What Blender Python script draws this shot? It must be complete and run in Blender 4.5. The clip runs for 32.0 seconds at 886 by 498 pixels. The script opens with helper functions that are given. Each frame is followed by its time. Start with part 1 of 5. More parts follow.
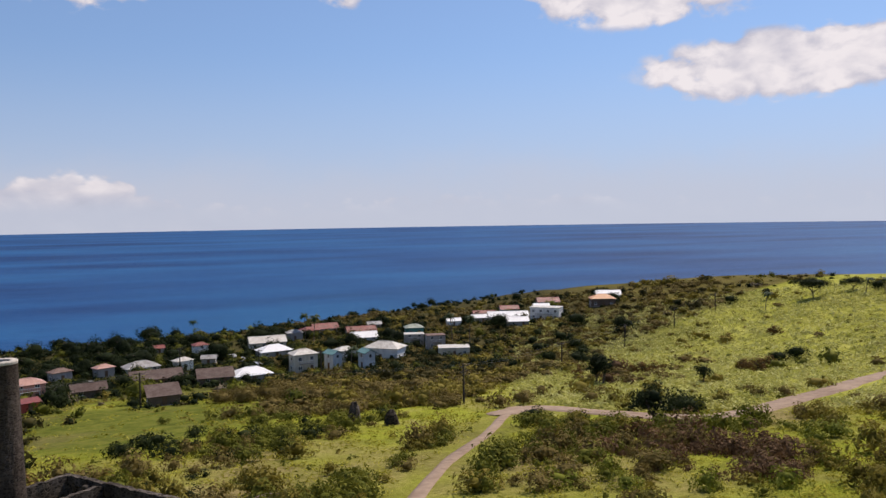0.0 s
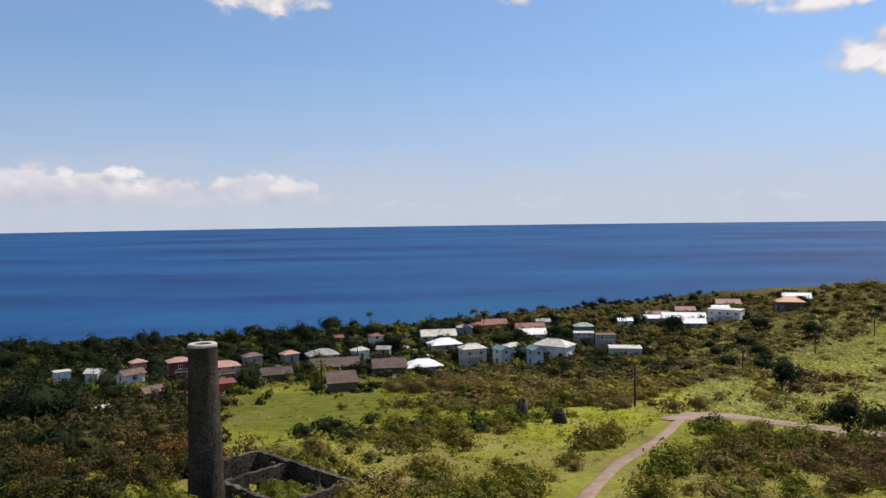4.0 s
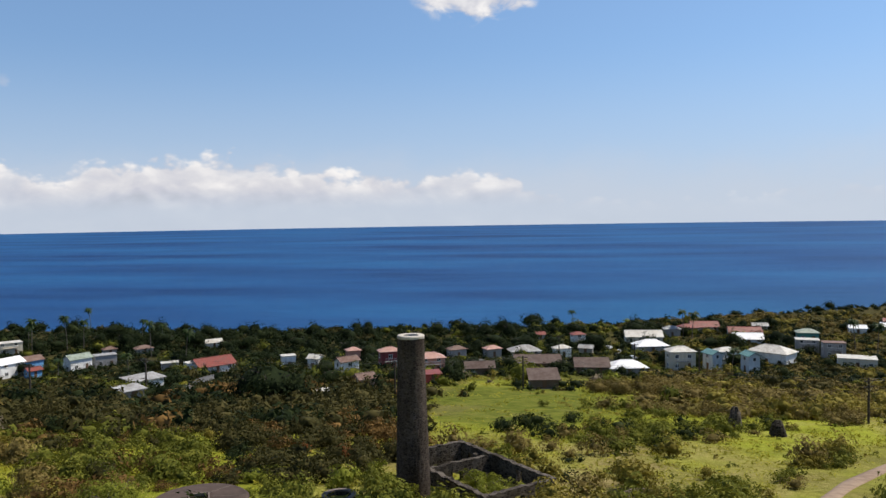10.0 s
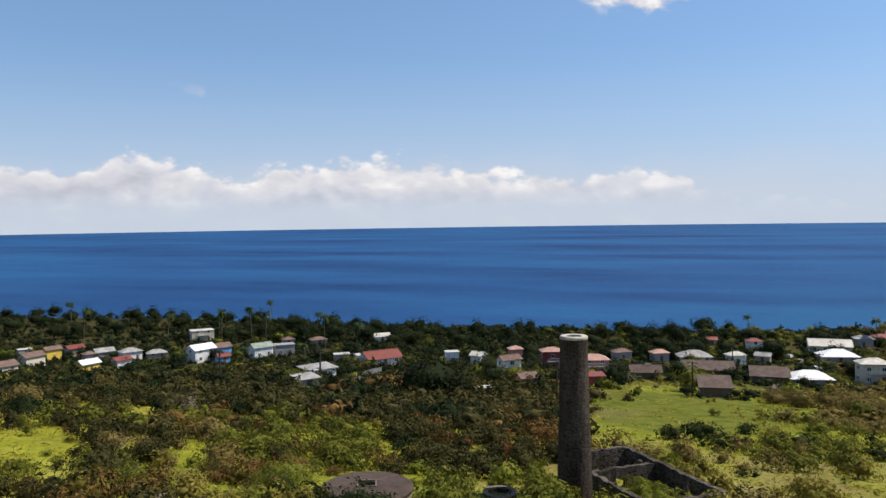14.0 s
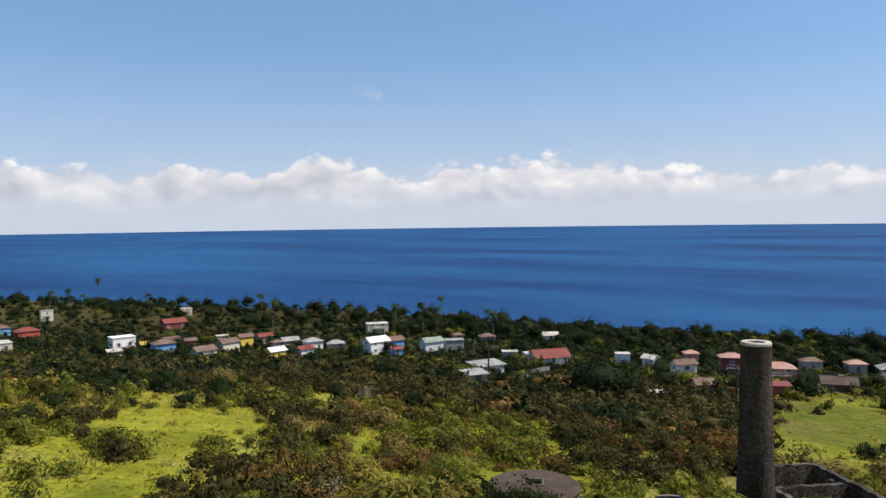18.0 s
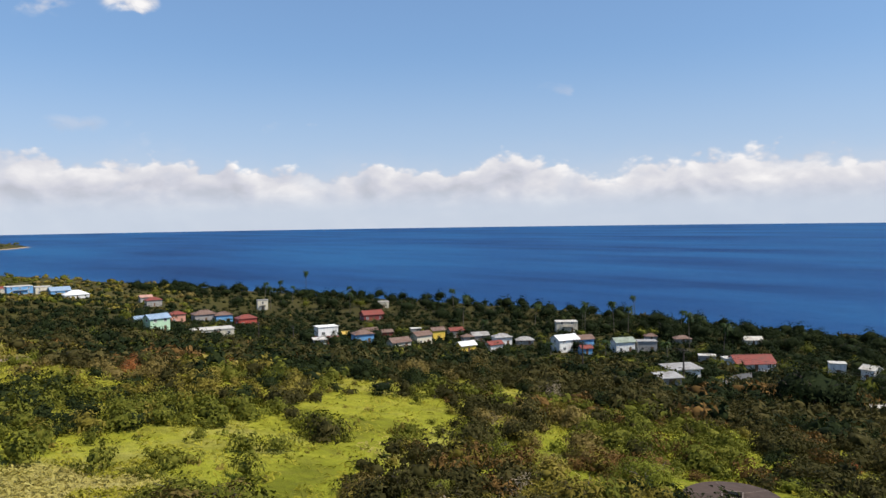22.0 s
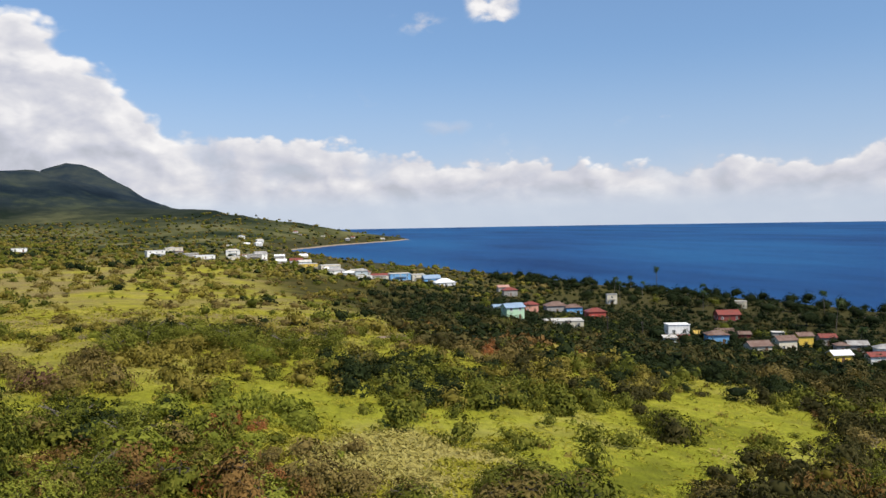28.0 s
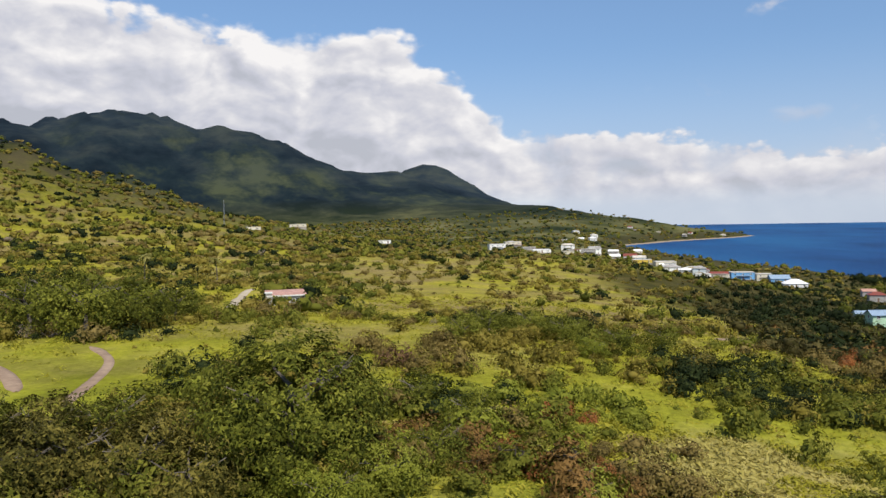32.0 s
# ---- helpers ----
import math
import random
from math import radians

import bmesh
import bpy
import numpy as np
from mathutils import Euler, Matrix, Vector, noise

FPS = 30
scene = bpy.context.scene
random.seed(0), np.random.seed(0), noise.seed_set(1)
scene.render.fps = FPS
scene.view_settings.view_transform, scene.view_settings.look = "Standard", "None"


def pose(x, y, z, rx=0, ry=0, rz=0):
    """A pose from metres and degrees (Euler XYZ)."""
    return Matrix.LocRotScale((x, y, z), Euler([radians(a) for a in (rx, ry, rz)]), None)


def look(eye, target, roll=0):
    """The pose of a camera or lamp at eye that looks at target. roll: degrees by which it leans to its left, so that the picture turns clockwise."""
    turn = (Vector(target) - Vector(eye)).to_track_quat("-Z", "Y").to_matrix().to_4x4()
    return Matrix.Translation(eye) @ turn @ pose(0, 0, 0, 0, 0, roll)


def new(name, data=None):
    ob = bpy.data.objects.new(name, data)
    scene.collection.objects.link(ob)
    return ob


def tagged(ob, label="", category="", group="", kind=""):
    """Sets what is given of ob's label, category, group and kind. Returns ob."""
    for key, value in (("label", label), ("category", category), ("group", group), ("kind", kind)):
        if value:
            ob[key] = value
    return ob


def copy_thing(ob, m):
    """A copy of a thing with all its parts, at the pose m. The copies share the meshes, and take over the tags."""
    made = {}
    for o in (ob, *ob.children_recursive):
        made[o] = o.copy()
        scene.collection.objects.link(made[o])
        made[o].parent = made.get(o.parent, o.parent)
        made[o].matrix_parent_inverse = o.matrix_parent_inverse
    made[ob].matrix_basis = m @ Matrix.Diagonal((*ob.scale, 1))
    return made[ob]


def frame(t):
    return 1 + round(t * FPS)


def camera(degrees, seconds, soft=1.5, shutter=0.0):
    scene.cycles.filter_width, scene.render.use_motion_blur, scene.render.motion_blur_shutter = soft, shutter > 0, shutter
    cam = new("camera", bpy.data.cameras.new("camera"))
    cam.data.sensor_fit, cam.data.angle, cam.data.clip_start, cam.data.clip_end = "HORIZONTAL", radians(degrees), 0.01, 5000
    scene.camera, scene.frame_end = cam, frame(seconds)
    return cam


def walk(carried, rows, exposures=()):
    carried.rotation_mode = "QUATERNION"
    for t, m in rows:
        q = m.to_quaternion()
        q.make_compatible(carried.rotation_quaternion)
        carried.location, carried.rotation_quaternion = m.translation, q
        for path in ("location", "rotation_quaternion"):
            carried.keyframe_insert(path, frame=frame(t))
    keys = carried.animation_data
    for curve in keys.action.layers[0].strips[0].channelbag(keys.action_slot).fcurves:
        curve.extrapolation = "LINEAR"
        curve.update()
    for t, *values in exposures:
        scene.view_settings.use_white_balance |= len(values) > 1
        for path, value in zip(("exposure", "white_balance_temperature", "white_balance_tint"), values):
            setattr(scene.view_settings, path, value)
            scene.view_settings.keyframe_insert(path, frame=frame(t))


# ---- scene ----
# The camera hovers over one spot, 56 m above the sea, and turns to the left.
EYE = 56.0
cam = camera(60.4, 32.0, soft=1.45)
ROWS = [
    (0, -18.84, -2.34, 0.92), (0.5, -17.24, -2.33, 0.93), (1, -15.65, -2.34, 0.92), (1.5, -14.09, -2.36, 0.96), (2, -12.51, -2.35, 0.95),
    (2.5, -10.93, -2.36, 0.91), (3, -9.32, -2.37, 0.83), (3.5, -7.72, -2.37, 0.83), (4, -6.11, -2.39, 0.81), (4.5, -4.51, -2.41, 0.77),
    (6.5, -0.19, -2.44, 0.80), (7, 0.98, -2.42, 0.82), (7.5, 2.37, -2.41, 0.83), (8, 3.95, -2.40, 0.82), (8.5, 5.45, -2.38, 0.84),
    (9, 6.61, -2.39, 0.87), (9.5, 7.83, -2.38, 0.90), (10, 9.07, -2.38, 0.90), (10.5, 10.44, -2.37, 0.88), (11, 11.93, -2.37, 0.86),
    (11.5, 13.47, -2.35, 0.86), (12, 15.04, -2.33, 0.86), (12.5, 16.60, -2.32, 0.85), (13, 18.17, -2.31, 0.83), (13.5, 19.74, -2.28, 0.83),
    (14, 21.32, -2.27, 0.82), (14.5, 22.92, -2.27, 0.80), (16.5, 29.23, -2.21, 0.70), (17, 30.80, -2.22, 0.71), (17.5, 32.38, -2.22, 0.74),
    (18, 34.01, -2.24, 0.75), (18.5, 35.64, -2.24, 0.78), (19, 37.26, -2.26, 0.81), (19.5, 38.94, -2.25, 0.79), (20, 40.72, -2.25, 0.79),
    (20.5, 42.56, -2.26, 0.82), (21, 44.44, -2.26, 0.83), (21.5, 46.31, -2.26, 0.82), (22, 48.21, -2.26, 0.82), (22.5, 50.13, -2.26, 0.83),
    (23, 52.04, -2.27, 0.86), (23.5, 53.85, -2.29, 0.90), (24, 55.40, -2.28, 0.92), (24.5, 57.14, -2.28, 0.93), (26.5, 64.86, -2.26, 0.98),
    (27, 67.84, -2.27, 1.02), (27.5, 70.89, -2.26, 1.03), (28, 74.12, -2.25, 1.02), (28.5, 77.53, -2.24, 1.05), (29, 80.92, -2.24, 1.04),
    (29.5, 84.33, -2.24, 1.03), (30, 87.75, -2.24, 1.04), (30.5, 90.87, -2.20, 1.08), (31, 94.00, -2.20, 1.08), (31.5, 96.54, -2.19, 1.08),
    (32, 98.88, -2.16, 1.06),
]
walk(cam, [(t, pose(0, 0, EYE, 90 + pitch, roll, yaw)) for t, yaw, pitch, roll in ROWS], [(0, -0.1, 6850, 18), (3, -0.04, 6800, 15), (9, 0.04, 6750, 10), (19, 0.12, 6750, 10), (25, 0.1, 6700, 10), (32, 0.06, 6750, 10)])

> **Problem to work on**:
Give again exactly the lines running from the beginning of the material above through the line that contains "turn = (Vector(target)", and leave out every picture.

> **Task result**:
What Blender Python script draws this shot? It must be complete and run in Blender 4.5. The clip runs for 32.0 seconds at 886 by 498 pixels. The script opens with helper functions that are given. Each frame is followed by its time. Start with part 1 of 5. More parts follow.
0.0 s
4.0 s
10.0 s
14.0 s
18.0 s
22.0 s
28.0 s
32.0 s
# ---- helpers ----
import math
import random
from math import radians

import bmesh
import bpy
import numpy as np
from mathutils import Euler, Matrix, Vector, noise

FPS = 30
scene = bpy.context.scene
random.seed(0), np.random.seed(0), noise.seed_set(1)
scene.render.fps = FPS
scene.view_settings.view_transform, scene.view_settings.look = "Standard", "None"


def pose(x, y, z, rx=0, ry=0, rz=0):
    """A pose from metres and degrees (Euler XYZ)."""
    return Matrix.LocRotScale((x, y, z), Euler([radians(a) for a in (rx, ry, rz)]), None)


def look(eye, target, roll=0):
    """The pose of a camera or lamp at eye that looks at target. roll: degrees by which it leans to its left, so that the picture turns clockwise."""
    turn = (Vector(target) - Vector(eye)).to_track_quat("-Z", "Y").to_matrix().to_4x4()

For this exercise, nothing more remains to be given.